Spotmask Normal

This render element allows you to store the directions in which all surfaces are facing. This data can later be used to generate accurate reflections for light sources that were not there during the original render.


  • Coordinate Space

    You can choose between 3 different options how your normal maps are generated:

    • World Space

      All normal directions are in world space and can directly be used by compositing software regardless of the object’s UV layout.

    • Object Space

      The coordinate systems for the UV data are individual for each object and normal directions are always relative to that object’s orientation. This allows you to always identify object’s relative directions no matter how it’s rotated.

    • Camera Space

      This generates view based normal maps that work exactly like normal maps for textures. Use this when the image you are rendering is intended to be used as a texture and you want to create a matching UV map for it.

  • Clamp Color Space

    By default Spotmask Normal stores vector data that goes beyond the normal range expected for colors. Floating point color channels end up having data between -1.0 and 1.0, representing accurate vectors. Viewing the rendered file in an image viewer will often not show a recognizable image.

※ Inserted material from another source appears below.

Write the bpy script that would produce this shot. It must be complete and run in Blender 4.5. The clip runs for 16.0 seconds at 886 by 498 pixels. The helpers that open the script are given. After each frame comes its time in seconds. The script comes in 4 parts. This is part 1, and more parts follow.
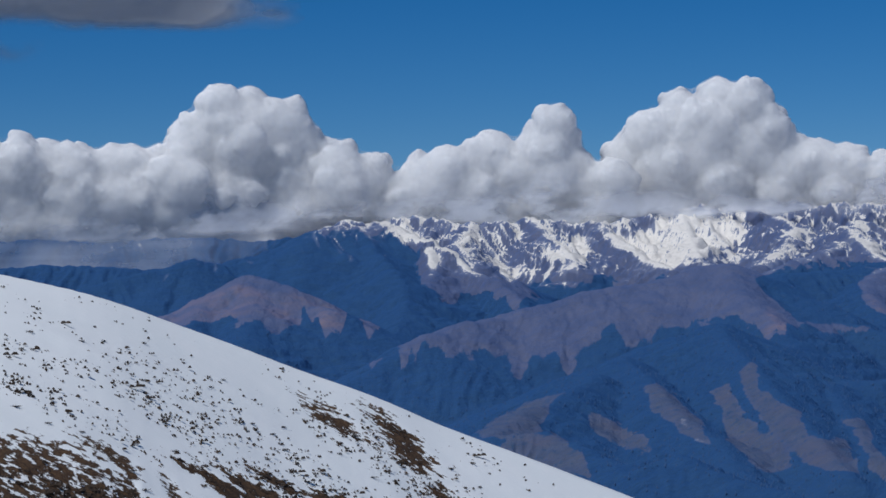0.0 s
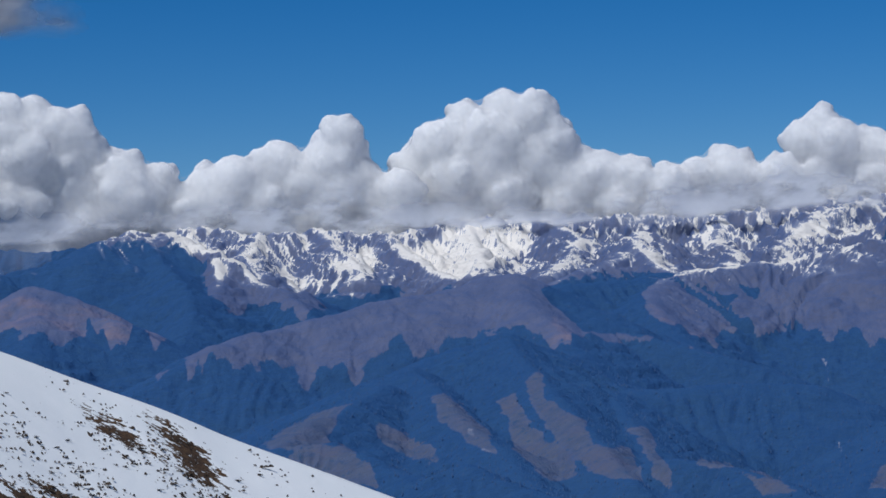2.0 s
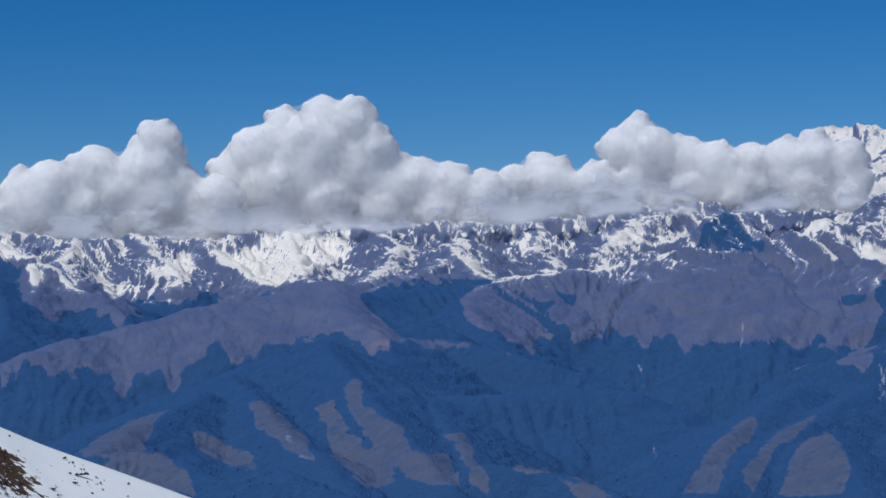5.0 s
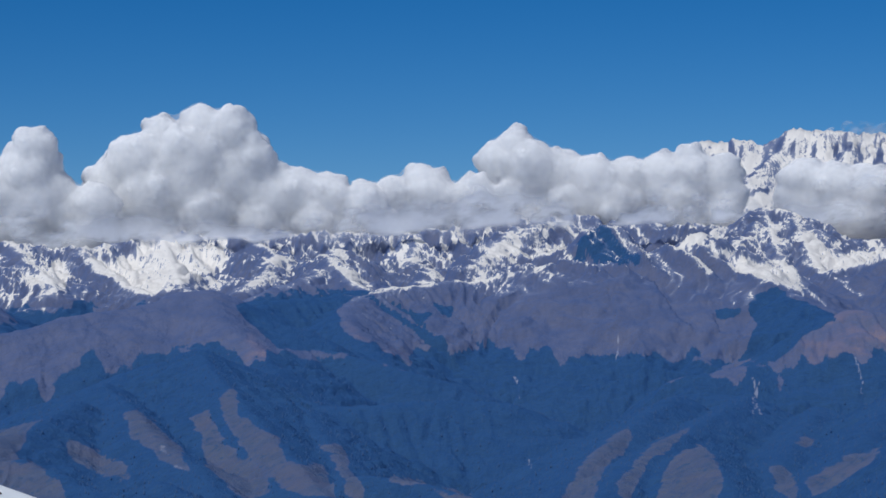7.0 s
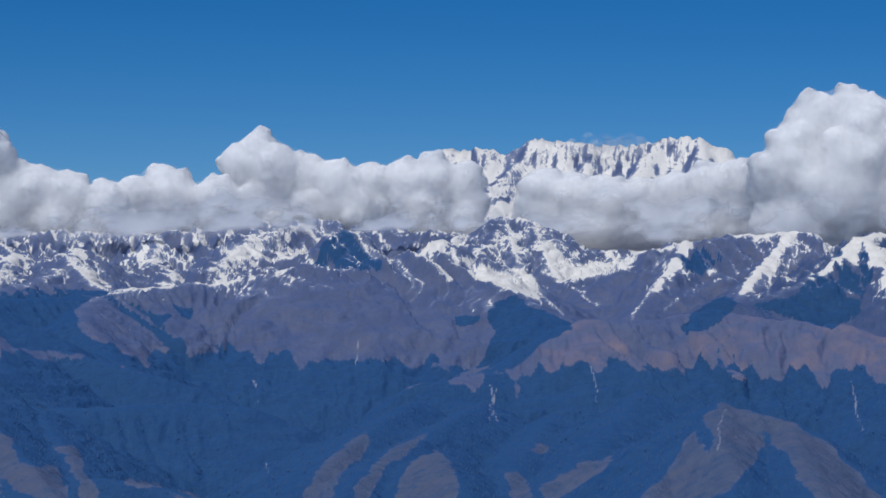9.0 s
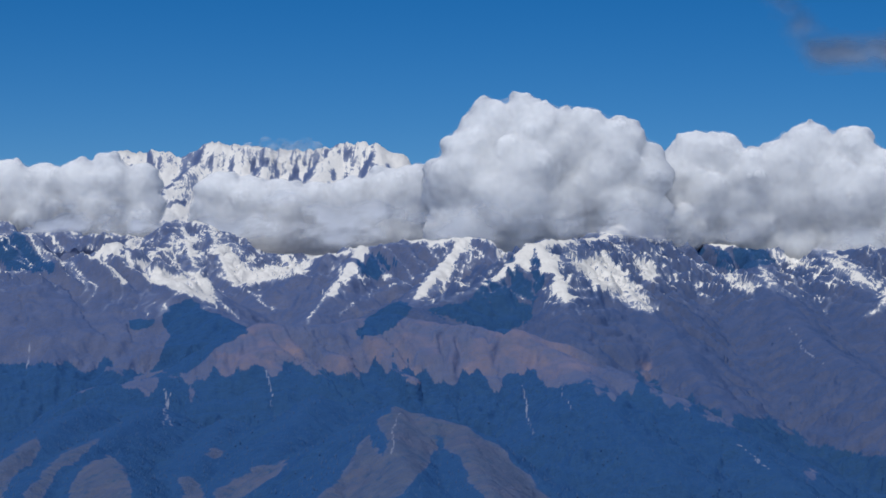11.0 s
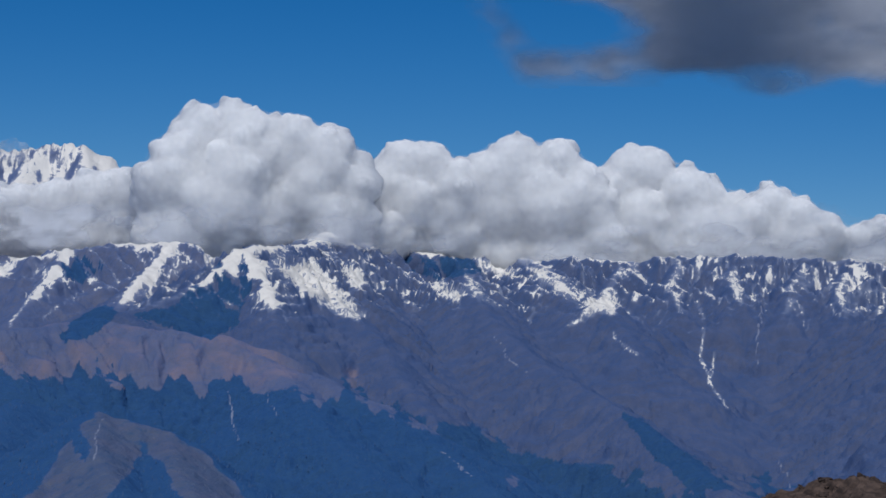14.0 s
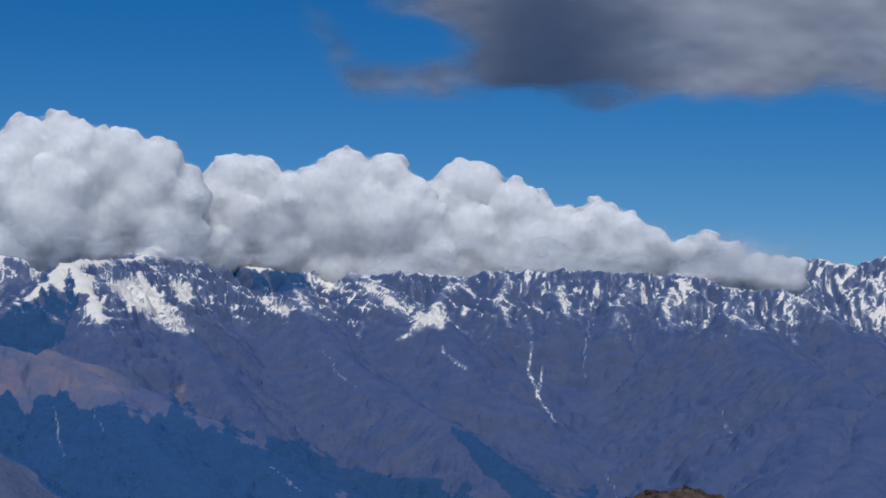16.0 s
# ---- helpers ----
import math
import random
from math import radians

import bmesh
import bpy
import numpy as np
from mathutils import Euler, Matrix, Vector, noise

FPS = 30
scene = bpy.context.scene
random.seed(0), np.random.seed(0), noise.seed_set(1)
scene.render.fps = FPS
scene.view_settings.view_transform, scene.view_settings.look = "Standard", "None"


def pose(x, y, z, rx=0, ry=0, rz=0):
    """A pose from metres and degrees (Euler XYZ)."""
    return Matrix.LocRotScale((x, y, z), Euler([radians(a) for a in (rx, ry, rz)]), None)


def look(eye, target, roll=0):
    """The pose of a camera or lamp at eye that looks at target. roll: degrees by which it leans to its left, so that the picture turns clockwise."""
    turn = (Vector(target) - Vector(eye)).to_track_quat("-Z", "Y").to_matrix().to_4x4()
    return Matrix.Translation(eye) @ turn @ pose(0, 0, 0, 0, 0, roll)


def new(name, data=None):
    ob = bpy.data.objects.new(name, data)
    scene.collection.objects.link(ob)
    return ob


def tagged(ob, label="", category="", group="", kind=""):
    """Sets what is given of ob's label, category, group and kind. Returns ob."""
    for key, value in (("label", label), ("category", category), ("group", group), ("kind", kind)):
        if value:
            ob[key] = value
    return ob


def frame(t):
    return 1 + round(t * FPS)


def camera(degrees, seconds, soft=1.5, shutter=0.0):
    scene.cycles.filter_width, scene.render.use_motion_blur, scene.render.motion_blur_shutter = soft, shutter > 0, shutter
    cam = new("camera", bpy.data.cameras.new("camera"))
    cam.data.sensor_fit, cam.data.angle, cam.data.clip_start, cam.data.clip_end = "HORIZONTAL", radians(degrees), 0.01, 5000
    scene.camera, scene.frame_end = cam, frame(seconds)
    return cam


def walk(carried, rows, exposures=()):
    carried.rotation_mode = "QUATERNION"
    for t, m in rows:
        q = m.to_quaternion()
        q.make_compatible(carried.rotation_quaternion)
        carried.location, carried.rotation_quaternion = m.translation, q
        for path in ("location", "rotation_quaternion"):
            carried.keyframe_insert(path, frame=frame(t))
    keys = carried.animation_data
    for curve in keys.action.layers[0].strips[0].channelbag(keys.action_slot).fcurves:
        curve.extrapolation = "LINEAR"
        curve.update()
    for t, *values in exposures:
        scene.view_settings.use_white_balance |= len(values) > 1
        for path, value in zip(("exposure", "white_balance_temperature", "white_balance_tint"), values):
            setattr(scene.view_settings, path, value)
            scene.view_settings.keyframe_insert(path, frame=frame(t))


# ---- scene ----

    This behavior is fine for compositing but some software does not support the rendered file at all if its data exceeds the normal color range. Many game engines expect their normal maps to be images that don’t exceed the color range. By using the clamping option you can have all vector data translated to the visible color space that maps all channels into the range between 0.0 and 1.0.

  • Output

    This specifies how the directions are mapped to the 3 color channels of the output image.

    The default corresponds to the most widely used configuration and most software that utilizes normal maps also includes options to swap channels on demand, so you’ll rarely need to adjust these options at all.